„To niemieckie prawodawstwo było podstawową przyczyną tej tragedii i tej straszliwej zbrodni jaka została popełniona na polskiej rodzinie. To ważny aspekt, w sensie historycznym i państwowym” - powiedział prezydent Andrzej Duda w swoim przemówieniu w Markowej podczas beatyfikacji rodziny Ulmów, która została rozstrzelana przez Niemców za pomoc Żydom.
CZYTAJ WIĘCEJ:
Głowa państwa wraz z małżonką Agatą Kornhauser-Dudą wzięli udział w uroczystościach beatyfikacyjnych rodziny Ulmów. Prezydent głos zabrał po zakończonej Mszy świętej. Na początku podziękował papieżowi Franciszkowi za wyniesienie na ołtarze Rodziny Ulmów.
Jak mówił Prezydent, „można zadać pytanie, jak to się stało, że za pomoc Żydom zginęła cała polska rodzina”.
Na tej ziemi od tysiąca lat mieszkali Polacy razem z Żydami. Przy różnych wichrach historii, przy różnych zdarzeniach. Oba te narody także w ramach wielkiej Rzeczypospolitej wielu narodów trwały i współżyły ze sobą, rozwijając swoje kultury, które bardzo często splatały się i stanowią dzisiaj element naszej kultury polskiej
– mówił Andrzej Duda. Wskazał, że dopiero II wojna światowa doprowadziła do katastrofy i przerwania tego porządku, ponieważ „Niemcy postanowili unicestwić naród żydowski i zabić wszystkich Żydów mieszkających na terenie Rzeczypospolitej, którą okupowali”.
Wielu Polaków udzielało pomocy swoim żydowskim sąsiadom. Ta kara śmierci, nie tylko dla pomagających, dla całych rodzin, miała służyć odstraszeniu, miała zasiać grozę. To w ramach tego zbrodniczego prawodawstwa zginęła cała Rodzina Ulmów
– powiedział Prezydent.
W tym niezwykłym akcie beatyfikacji całej rodziny następuje potwierdzenie wyjątkowości i świętości rodziny jako jednostki a zarazem komórki społecznej, która jest razem - stanowi jedno; która współdecyduje o swoim losie i o tym, jaka jest.

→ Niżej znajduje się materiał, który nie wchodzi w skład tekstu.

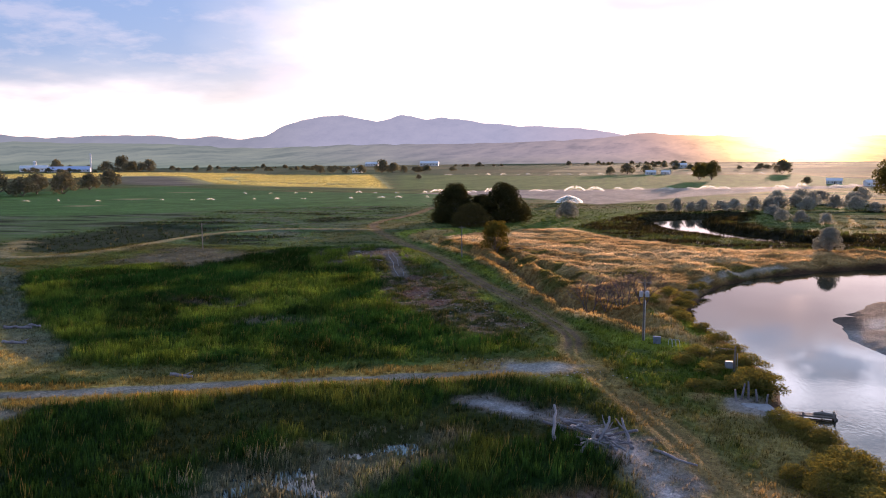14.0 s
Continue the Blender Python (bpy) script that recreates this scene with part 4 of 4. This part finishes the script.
for k in range(9):
    cx, cy = r.uniform(330, 1050), r.uniform(690, 1250)
    for m in range(r.randint(2, 6)):
        plant(FARTREE[m % 3], cx + r.uniform(-28, 28), cy + r.uniform(-10, 10), r.uniform(0.5, 1.0), m, r.uniform(0.7, 1.0))
for k in range(30):
    cx, cy, long = r.uniform(-1500, 1900), r.uniform(1250, 2150), r.uniform(50, 140)
    for m in range(r.randint(4, 11)):
        plant(FARTREE[m % 3], cx + r.uniform(-long, long), cy + r.uniform(-12, 12), r.uniform(0.5, 1.15), m, r.uniform(0.7, 1.0))


BANK_BUSH = [tree("bank_bush", 81 + k, 2.2, 3.4, 3000, 0.09, M_BANKLEAF, "rounded olive-gold bush overhanging the river bank", "bush", "bushes on the bank", lobes_n=9, trunk_r=0.06, low=0.1) for k in range(2)]
for px, py, s in ((13.4, 122, 1.0), (14.2, 128.5, 1.2), (14.0, 132, 1.1), (12.2, 136.5, 1.0), (11.6, 141.5, 0.8), (7.4, 151.5, 0.9), (10.4, 155, 1.1), (9.6, 161, 1.2), (8.6, 167, 1.1), (7.4, 173, 1.2), (5.6, 179, 1.0), (3.0, 185, 1.2), (2.6, 190, 1.1),
                  (3.4, 197, 1.1), (7.2, 214.5, 0.9), (9.0, 218, 1.0), (0.5, 178, 0.8), (-1.5, 196, 1.2), (1.8, 203, 1.1), (13.2, 108, 0.9), (12.2, 98, 0.8), (14, 88, 0.8), (6.2, 160, 1.0), (4.0, 152, 0.8),
                  (12.6, 130.6, 1.5), (11.0, 127.6, 1.4), (13.6, 126.2, 1.5), (9.8, 124.8, 1.2), (12.4, 123.2, 1.4), (8.2, 128.4, 1.0), (12.4, 137.4, 1.1), (10.8, 139.8, 1.0), (9.6, 142.0, 0.9),
                  (6.6, 150.8, 1.3), (9.4, 151.6, 1.4), (2.2, 150.6, 0.9), (8.4, 154.0, 1.3), (4.6, 156.6, 1.0), (1.6, 161.0, 0.9), (3.6, 164.4, 1.0), (7.2, 164.8, 1.2), (4.2, 199.5, 1.2), (5.6, 206.5, 1.0), (4.8, 203.0, 1.1)):
    plant(BANK_BUSH[int(py) % 2], px, py, s * 1.2, px, 0.55)


def bare_bush(seed, height):
    """A leafless shrub: stems that fork three times."""
    q = random.Random(seed)
    root = thing("bare_bush", Matrix.Identity(4), "leafless brown shrub with forked twigs above the ditch", "bush", "bare shrubs")
    stems, twigs = bmesh.new(), bmesh.new()

    def grow(p, way, length, rad, depth):
        e = p + way * length
        mid = p + way * length * 0.5 + Vector((q.uniform(-1, 1), q.uniform(-1, 1), 0)) * length * 0.08
        tube(stems if depth < 2 else twigs, [p, mid, e], [rad, rad * 0.8, rad * 0.55], 5 if depth < 2 else 3)
        if depth < 5:
            for _ in range(3 if depth < 4 else 2):
                w = (way + Vector((q.uniform(-1, 1), q.uniform(-1, 1), q.uniform(-0.2, 0.6))) * 0.62).normalized()
                grow(e - way * length * q.uniform(0, 0.4), w, length * q.uniform(0.62, 0.82), max(rad * 0.58, 0.02), depth + 1)

    for k in range(4):
        a = k * 1.6 + q.random()
        grow(Vector((math.cos(a) * 0.3, math.sin(a) * 0.3, -0.2)), Vector((math.cos(a) * 0.5, math.sin(a) * 0.5, 1)).normalized(), height * 0.34, 0.11, 1)
    part("stem", stems, M_TWIG, root)
    tagged(part("twig_mass", twigs, M_TWIG, root), kind="stuff")
    lobes = [(q.uniform(-0.3, 0.3) * height, q.uniform(-0.3, 0.3) * height, height * q.uniform(0.45, 0.75), height * q.uniform(0.16, 0.26)) for _ in range(7)]
    tagged(part("brush", crown_mesh("brush", seed, lobes, 650, 0.08, M_TWIGS), M_TWIGS, root, "mauve-brown fine twig ends"), kind="stuff")
    return root


BARE_BUSH = [bare_bush(1, 8.2), bare_bush(2, 7.4)]
for px, py, s in ((-12, 193, 1.0), (-6.5, 191.5, 0.95), (-3, 189, 1.0), (-9, 190, 0.8)):
    plant(BARE_BUSH[int(abs(px)) % 2], px, py, s, px)


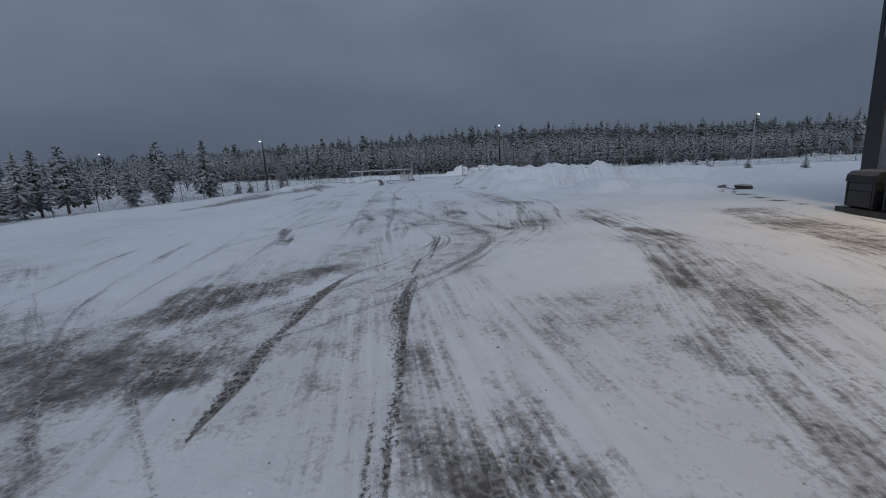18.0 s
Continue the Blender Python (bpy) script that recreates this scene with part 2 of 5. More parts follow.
    b.inputs["Specular IOR Level"].default_value = 0.3
    h = blend(n, l, 0.5, mid, fine)
    h = blend(n, l, 0.12, h, grit)
    h = blend(n, l, maths(n, l, "MULTIPLY", tread, 0.4), h, bars)
    bump(n, l, h, b, 0.75, 0.11)


M_GROUND = material("trodden_snow", ground_build)


def needles_build(n, l, b, snow=0.8):
    info = n.new("ShaderNodeObjectInfo").outputs["Random"]
    isl = n.new("ShaderNodeNewGeometry").outputs["Random Per Island"]
    c = blend(n, l, isl, (0.016, 0.023, 0.018), (0.042, 0.054, 0.04))
    c = blend(n, l, maths(n, l, "MULTIPLY", info, 0.4), c, (0.05, 0.05, 0.034))
    c = snow_cap(n, l, c, 0.58, 1.12, snow, 8.0, (0.66, 0.68, 0.71))
    l.new(c, b.inputs["Base Color"])
    b.inputs["Roughness"].default_value = 0.85
    bump(n, l, noise_node(n, l, 18.0, 3.0), b, 0.6, 0.05)


def track_build(n, l, b, dark=0.0, cover=0.7):
    """Dirt pressed into the snow by tyres: slanted lugs, ragged edges, worn through in patches."""
    uv = n.new("ShaderNodeUVMap").outputs[0]
    sep = n.new("ShaderNodeSeparateXYZ")
    l.new(uv, sep.inputs[0])
    u, s = sep.outputs[0], sep.outputs[1]
    pos = n.new("ShaderNodeNewGeometry").outputs["Position"]
    mid, fine, grit = noise_node(n, l, 1.3, 5.0, 0.6, pos), noise_node(n, l, 16.0, 4.0, 0.65, pos), noise_node(n, l, 60.0, 2.0, 0.6, pos)
    off = maths(n, l, "ABSOLUTE", maths(n, l, "SUBTRACT", u, 0.5))
    net = n.new("ShaderNodeTexVoronoi")
    net.feature, net.inputs["Scale"].default_value, net.inputs["Randomness"].default_value = "DISTANCE_TO_EDGE", 1.0, 0.7
    cell = n.new("ShaderNodeCombineXYZ")
    l.new(maths(n, l, "MULTIPLY", u, 4.2), cell.inputs[0])
    l.new(maths(n, l, "MULTIPLY", s, 6.5), cell.inputs[1])
    l.new(cell.outputs[0], net.inputs["Vector"])
    lug = ramp(n, l, maths(n, l, "ADD", net.outputs["Distance"], maths(n, l, "MULTIPLY", maths(n, l, "SUBTRACT", fine, 0.5), 0.25)), 0.05, 0.2)
    c = blend(n, l, fine, (0.05 - 0.025 * dark, 0.042 - 0.02 * dark, 0.035 - 0.016 * dark), (0.2 - 0.1 * dark, 0.17 - 0.085 * dark, 0.145 - 0.07 * dark))
    c = blend(n, l, lug, (0.55 - 0.25 * dark, 0.55 - 0.26 * dark, 0.56 - 0.28 * dark), c)
    c = blend(n, l, ramp(n, l, grit, 0.55, 0.7), c, (0.1, 0.085, 0.07))
    l.new(c, b.inputs["Base Color"])
    b.inputs["Roughness"].default_value = 0.8
    edge = maths(n, l, "ADD", maths(n, l, "SUBTRACT", 0.46, off), maths(n, l, "MULTIPLY", maths(n, l, "SUBTRACT", fine, 0.5), 0.35))
    lane = n.new("ShaderNodeCombineXYZ")
    l.new(maths(n, l, "MULTIPLY", u, 1.6), lane.inputs[0])
    l.new(maths(n, l, "MULTIPLY", s, 0.22), lane.inputs[1])
    l.new(maths(n, l, "MULTIPLY", n.new("ShaderNodeObjectInfo").outputs["Random"], 40.0), lane.inputs[2])
    thin = maths(n, l, "ADD", maths(n, l, "SUBTRACT", noise_node(n, l, 1.0, 4.0, 0.6, lane.outputs[0]), 0.5), maths(n, l, "MULTIPLY", maths(n, l, "SUBTRACT", fine, 0.5), 0.7))
    a = maths(n, l, "MULTIPLY", ramp(n, l, edge, 0.02, 0.12), ramp(n, l, thin, -0.02 - 0.28 * dark, 0.2 - 0.15 * dark))
    l.new(maths(n, l, "MULTIPLY", a, cover), b.inputs["Alpha"])
    bump(n, l, lug, b, 0.6, 0.03)


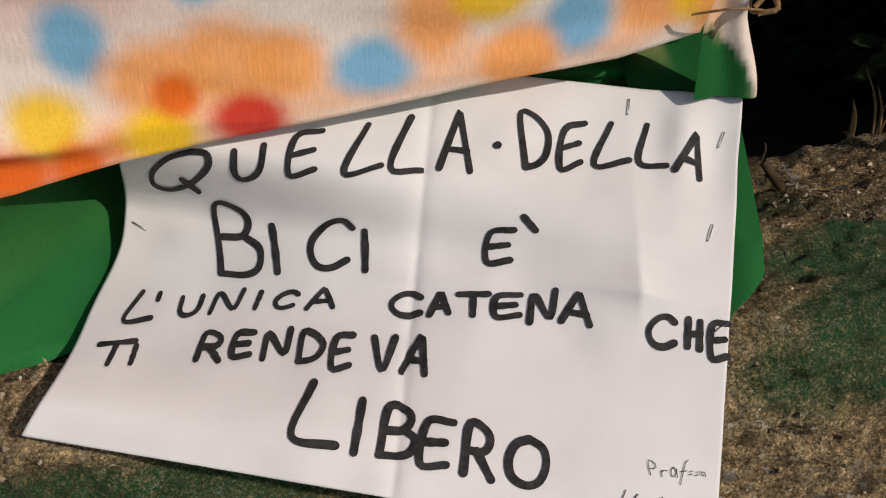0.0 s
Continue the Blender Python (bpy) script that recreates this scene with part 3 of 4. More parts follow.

Dziękuję, ze została pokazana prawda historyczna o tamtych czasach, o losach Polaków pod okupacją niemiecką
— mówił.
Na okupowanym przez Niemców terenie nie było żadnych polskich władz. Nie było żadnych władz, które kolaborowały z hitlerowskimi Niemcami. Nie było żadnego kolaboracyjnego polskiego rządu. Nie było żadnych niemieckim formacji wojskowych, w których służyliby w sposób zinstytucjonalizowany Polacy. Nie było takich formacji. (…)
Można zadać pytanie, jak to się stało, że za pomoc Żydom zginęła cała polska rodzina? Niemcy chcieli unicestwić cały naród żydowski. Stworzyli tu swój niemiecki nazistowski przemysł zagłady, stworzyli zbrodnicze prawodawstwo. Kara śmierci miała zasiać grozę.
— powiedział prezydent Duda.
Wspomnienie liturgiczne Rodziny Ulmów, decyzją Papieża, będzie obchodzone co roku 7 lipca.
Prezydent z Małżonką udali się z Markowej na Cmentarz Wojenny Ofiar Hitleryzmu 1939–1945 w Jagielle–Niechciałkach, gdzie odbyło się spotkanie modlitewne. Przed Pomnikiem Pamięci Żydów Obywateli II Rzeczypospolitej, zamordowanych w Markowej w latach 1942–1944 Para Prezydencka złożyła biało–czerwoną wiązankę.
Na nekropolii usytuowanej w lesie w Jagielle–Niechciałkach, w 279 mogiłach zbiorowych i 10 indywidualnych spoczywają 5672 ofiary, w tym 131 osób zidentyfikowanych. Spoczywają tu m.in. Żydzi z rodziny Didnerów, Goldmanów i Grünfeldów, zabici wraz z rodziną Ulmów.